Valvoline Inc., a leading worldwide supplier of premium branded lubricants and automotive services, provided an update on the impacts of and its responses to the novel coronavirus (COVID-19) pandemic.

“In this time of unprecedented uncertainty related to the impact of the COVID-19 virus, our top priority remains the health and safety of our employees, customers and business partners,” said Sam Mitchell, CEO.

Valvoline’s company-owned and franchised Quick Lubes stores in North America are currently open and fully operational. The Company is committed to keeping as many of its stores open as possible for the communities they serve. Valvoline is also providing various types of financial assistance to support the long-term health of its Quick Lubes franchisee network through this period of uncertainty.

Quick Lubes’ store team members already have minimal contact with customers through the Company’s existing drive-through, stay-in-your-car service experience. Valvoline has also taken additional actions to modify in-store procedures to further reduce direct contact between store teams and customers. The Company is monitoring the situation closely and is prepared to make additional changes as necessary.

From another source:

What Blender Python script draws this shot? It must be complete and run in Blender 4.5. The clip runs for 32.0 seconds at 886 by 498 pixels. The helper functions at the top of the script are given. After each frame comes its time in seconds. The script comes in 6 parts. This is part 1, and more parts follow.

Valvoline globally is taking broader actions designed to help further prevent the spread of the COVID-19 virus, including limiting domestic and international travel and implementing work-from-home arrangements, among others. On a positive note, in China, after a temporary suspension, construction on the lubricants plant has resumed, work-from-home protocols substantially ended earlier this month and sales trends are improving.

The Company is taking prudent and precautionary steps to enhance financial flexibility and liquidity and further strengthen its balance sheet including:

  • Drawing on its available credit facilities, including $450 million from its revolving credit facility and $75 million from its trade receivables securitization facility
  • Limiting or deferring certain non-essential operating expenses
  • Delaying certain capital expenditures

Valvoline ended the first quarter of fiscal 2020 with $162 million of cash and cash equivalents on its balance sheet. Following the draws on the credit facilities and inclusive of activity since the first quarter, the Company expects to have more than $750 million of cash and cash equivalents on hand and no meaningful debt maturities until 2024. With its strong balance sheet and liquidity position, management believes the Company is well-positioned to manage through a variety of down-side scenarios, including the temporary closure of many or all of its Quick Lubes stores and substantially lower volumes in its other segments.

Due to the uncertainty in the current environment, Valvoline is withdrawing its previous fiscal 2020 guidance, which did not contemplate the impacts of the COVID-19 virus. The Company will provide a business update as part of its fiscal second quarter earnings announcement.

“I want to thank the entire Valvoline team for their dedication and unwavering service to our customers and communities in this rapidly evolving environment,” Mitchell added.